The sad demise of Cody’s Books, the iconic independent bookstore in Berkeley that closed this week, is a loss for readers, authors, booksellers and publishers everywhere. The reasons for this unfortunate event are many and complex – Amazon, over-expansion, fiscal mismanagement, the negative impact of digital publishing, the usual suspects – but I’ll leave that discussion to others.
My reaction is personal
Fred Cody was a friend of mine. I loved him and I loved the bookstore he and his wonderful wife Pat had started in 1956. The Telegraph Avenue location that I first visited in 1967 was a big rambling light-filled space that smelled like fresh new books and old butts ground into the unfinished floorboards. It was always crowded with browsing readers of all ages from the diverse Berkeley community, and the broad walkway in front of the store reflected Fred’s generous spirit and idealism, with long-haired street people camped daily selling flowers and political posters.
Fred was a tall man with great craggy bones and crevices in his handsome face, resembling a happier version of Abe Lincoln. He described himself and his store in the early days as an anachronism even then, decades before the advent of the internet and all that has followed.
“I am a bookseller – the owner and operator of a personal bookstore. We are, I’m afraid, members of a fast-vanishing tribe. I agree with those who say that the small personal bookstore is a somewhat picturesque carryover from the beginning of the nineteenth century. Yet there are still people who are so badly adjusted to reality that they insist on either writing books or selling them.”
Fred Cody’s benign presence pervaded the store space at all times. He pioneered the in-store author reading and brought in such literary luminaries as C.P. Snow and Tom Robbins. Everyone knew Fred and Fred knew everyone. He became an inspiration and guiding spirit when we started Straight Arrow the books division of Rolling Stone in 1969. He told me we should “publish books that are not only informative and enlightening, but weapons in this struggle for social change”. Corny, huh? But he meant it, and so did we.
Later, during my stint as the editor of the Berkeley Monthly, Fred wrote our book column and recommended many young writers to me for our short story selections, including naturalist David Rains Wallace and an unpublished young woman named Alice Walker, his personal favorite. He had a finely tuned taste for literary excellence and innovation.
Why Cody’s failed
I spoke today to Bruce Harris, a master book sales guy who sold to Cody’s and other independent booksellers for 48 years, first as a rep for Crown, eventually as President for Sales at Random House and Publisher/COO of Workman, and he put it this way:
“To survive as an independent book seller these days, you have to be either independently wealthy and in it for love not money, or have a special niche. Now an independent store needs a distinct identity, like mysteries, computer books, children’s books, gardening, something… But even the big chains are in jeopardy now, trying to keep up with the Amazon juggernaut.”

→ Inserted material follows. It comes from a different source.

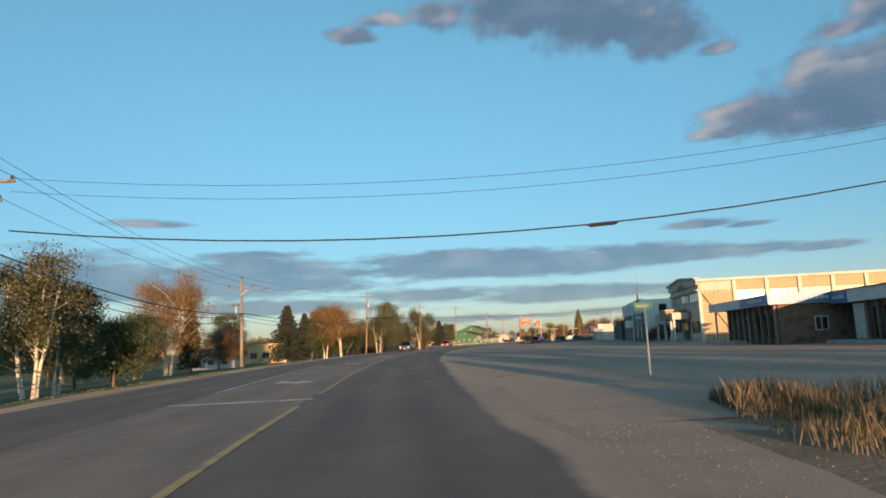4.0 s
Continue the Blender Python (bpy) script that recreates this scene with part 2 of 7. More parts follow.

I asked Bruce why Cody’s failed: “Well, I always thought Andy Ross [who bought the store from Fred Cody in 1977] was a smart guy but he could be stubborn, opinionated and inflexible. The neighborhood on Telegraph Avenue became a really big problem for him. People didn’t want to deal with the social problems on the street, and stopped going. Then he moved to Fourth Street neighborhood where he couldn’t afford the rent. Then to San Francisco where he had no connection, no base. It was a series of unfortunate events.”
What a pity. But such a bright side. I was always grateful to Cody’s as a place where over the years I led a total of 27 writer’s workshops — the perfect atmosphere for so many folks wanting to be better writers and get published.
What Fred would say today
I’m sure Fred would smile at the sad news today and say something like “Keep fighting the good fight. Don’t give up. There are still plenty of good writers, good books and readers around, and there always will be.”
And he’d be right.
Alan Rinzler says
How true. It’s so sad to walk past the final resting place of Cody’s and see the sign out front that says “open for business”, the books still on the shelves, and the occasional passerby with their nose up against the glass doors. I’m among them, still clutching my frequent buyer card and hoping for miracles. But as you say, it’s time to move on down the street.
The coda you’ve given Fred is a good one; Ian Ballantine would say “Onward!” And that may indeed come to pass. Sometimes things aren’t as simple, or as complex, as they may seem, but in either case it’s time to move on, and to change.